3. Un accès au séjour facilité

À l'article 6 , votre commission a d'abord adopté un amendement présenté conjointement par sa rapporteure et par son président ayant pour objet de supprimer la condition de sortie de la prostitutio n pour pouvoir bénéficier de l'autorisation provisoire de séjour prévue pour les personnes engagées dans le projet d'insertion. Elle a également adopté quatre amendements de son président et plusieurs de ses collègues visant à prévoir que :

- le préfet aura compétence liée pour la délivrance du titre de séjour octroyé aux victimes de la traite ou du proxénétisme qui dénoncent les auteurs de ces infractions ;

- il aura également compétence liée pour la délivrance de l'autorisation provisoire de séjour octroyée aux victimes de la traite ou du proxénétisme qui sont engagées dans le projet d'insertion sociale et professionnelle créé par l'article 3 du présent texte ;

- cette autorisation provisoire de séjour aura une durée d'un an ;

- le renouvellement de cette autorisation sera automatique dès lors que les conditions de délivrance restent remplies.
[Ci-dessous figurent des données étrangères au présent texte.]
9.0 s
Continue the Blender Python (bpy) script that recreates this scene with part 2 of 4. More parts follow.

4. L'amélioration des dispositions relatives à la réduction des risques et aux mesures de prévention

Votre commission spéciale a adopté un amendement réécrivant en partie l' article 14 ter relatif à l'accompagnement sanitaire des personnes prostituées. Une telle politique ayant vocation à impliquer un grand nombre d'acteurs différents, la référence au fait qu'elle « relève de l'État » a été supprimée. Le terme « risques » a été préféré à celui de « dommages » , dont le périmètre est plus difficile à interpréter.
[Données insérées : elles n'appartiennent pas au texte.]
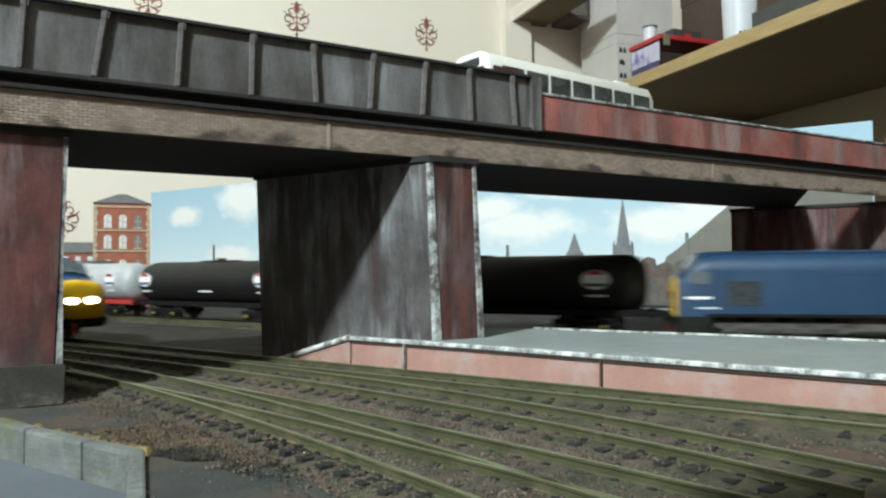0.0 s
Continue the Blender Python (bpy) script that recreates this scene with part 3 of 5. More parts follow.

Par ailleurs, les modifications apportées par les articles 15 et 15 bis A à l'article L. 312-17-1 du code de l'éducation ayant rendu celui-ci quasiment illisible, votre commission spéciale a adopté deux amendements . Le premier réécrit l'article 15 afin de créer un nouvel article L. 312-17-1-1 du code de l'éducation prévoyant la délivrance d'une information sur les réalités de la prostitution, pour les seuls élèves de collège et de lycée et par groupes d'âge homogène. Le second amendement supprime l'article 15 bis A.